Tuesday, September 8, 2009
Painted House
Yesterday the painting of the outside of our house was completed, or pretty much completed. All that is left is picking up the ladders and paint buckets, cleaning a few spots off the deck and the windows, painting the posts and support beams under the deck, and tidying up the places where the grey and the green meet. Those same shades of grey and green can still be found on the backs of my fingers, my forearms, and the old shirt that I just threw in the garbage, thankful that the job is over, but the house is done.
I had considerable help in getting it done from Josh, a young university student from Australia, and his friend Claire, also a student and someone we have known for almost twenty years.

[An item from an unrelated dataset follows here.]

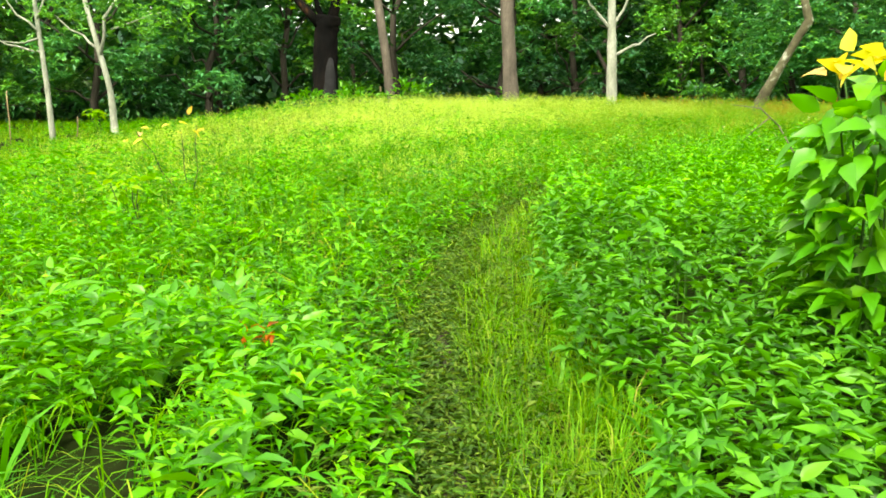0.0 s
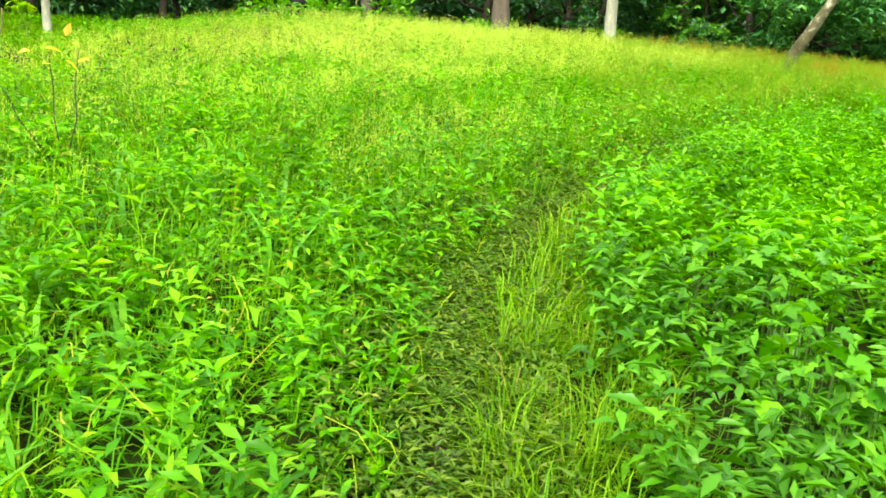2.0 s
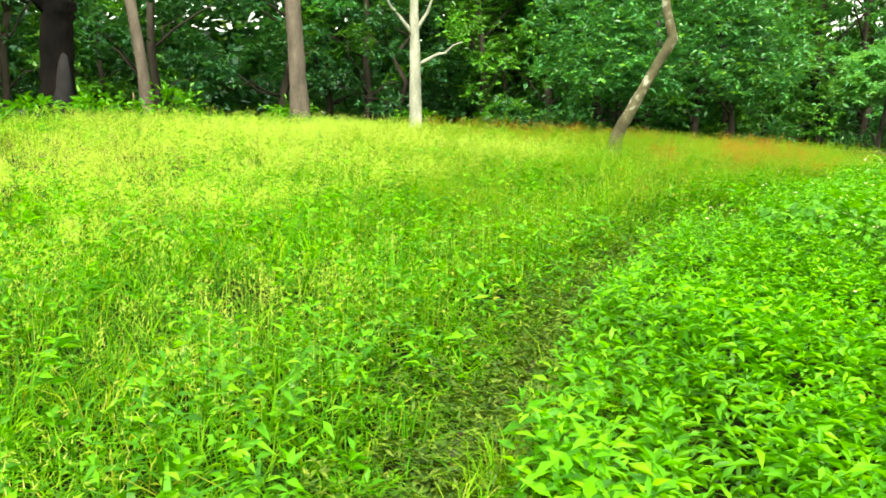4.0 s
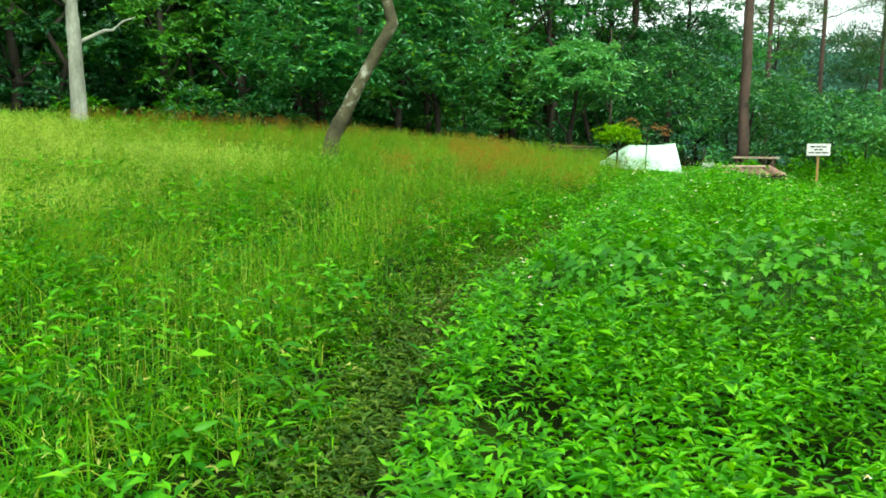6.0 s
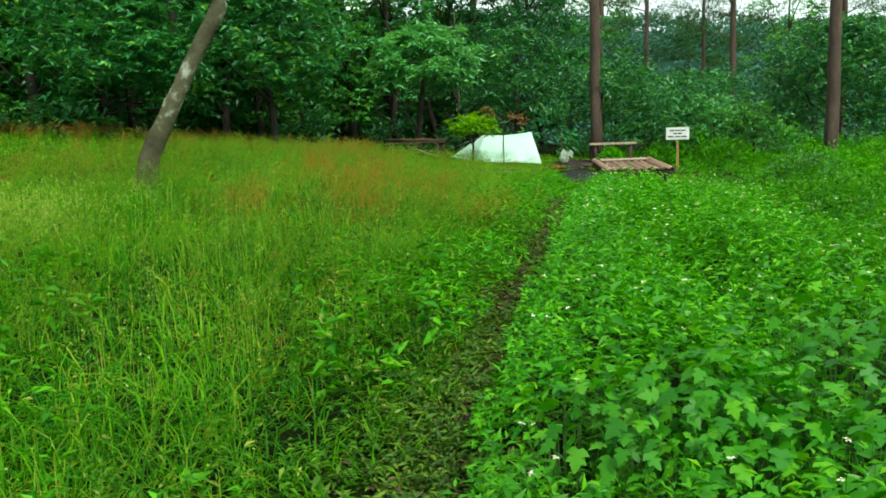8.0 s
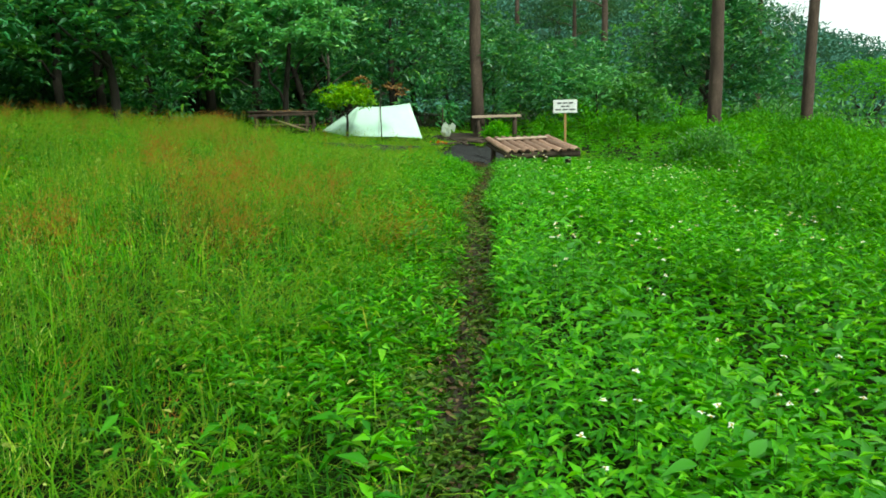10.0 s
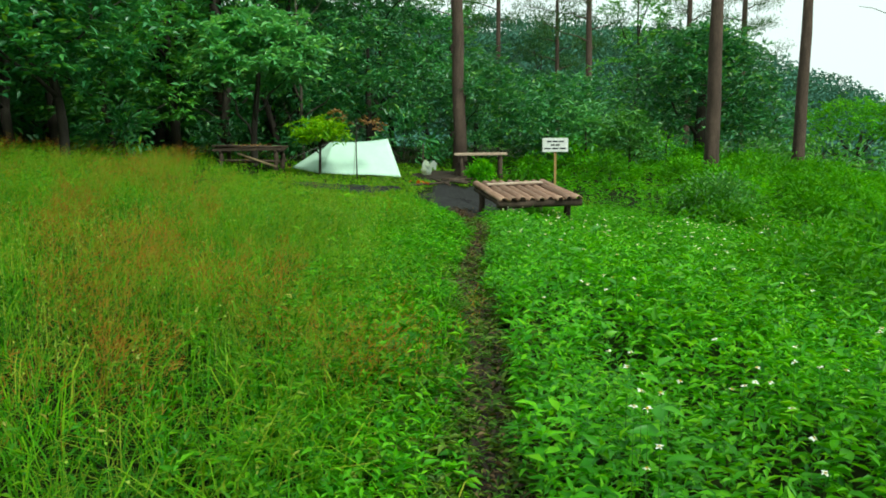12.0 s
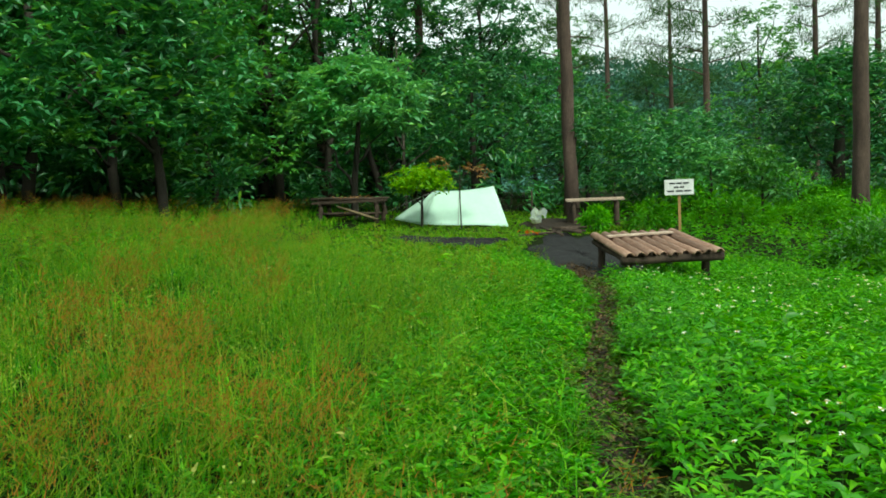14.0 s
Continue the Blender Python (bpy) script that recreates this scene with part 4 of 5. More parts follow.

It was a pleasant enough task, because of an unusually fine stretch of painting weather (interrupted only on a couple of weekends by tropical storms Bill and Danny) and because of our shared satisfaction in how well the house was shaping up.
Lorraine and I painted our house twelve years ago during the summer of 1997, just as we had painted other people’s houses in our first summers in Nova Scotia almost forty years ago. Actually “painted” is not quite the right word since we used an opaque stain called Sadolin Pinotex, a Scandinavian finish that has lasted very well, even though the southeast side of the house gets more than its share of severe weather. This year we have stained the house again, using new colours of Pinotex, and we hope that it will last at least as long as the previous coat. It certainly has a good chance of doing so because of the care with which we prepared the surface – Josh spent many hours on the ladder with a sander in his hands – and our careful determination to apply at least two sturdy coats of stain everywhere.
There is a satisfaction that comes from house painting, things like getting the staging and ladders into the most advantageous and stable position, getting the right amount of stain on the brush to make an even coat or line, working your way across or down a stretch of wall or trim, moving your operation as the sun moves around the house so that you aren’t painting too warm a surface, watching the constant activity in the harbour reflected in the window, and, of course, closing in on the final bits to have the job complete.
Now it is done and the house looks great. The staging can go back to Steeplejacks, the ladders hung up, and the brushes and buckets put away until touchup time. Now it’s time to move on with the work around our house, like wood to put in the shed, a walkway to be finished, mowing the lawn at least once more, and stopping on occasion to admire our house with its new coat of grey and green.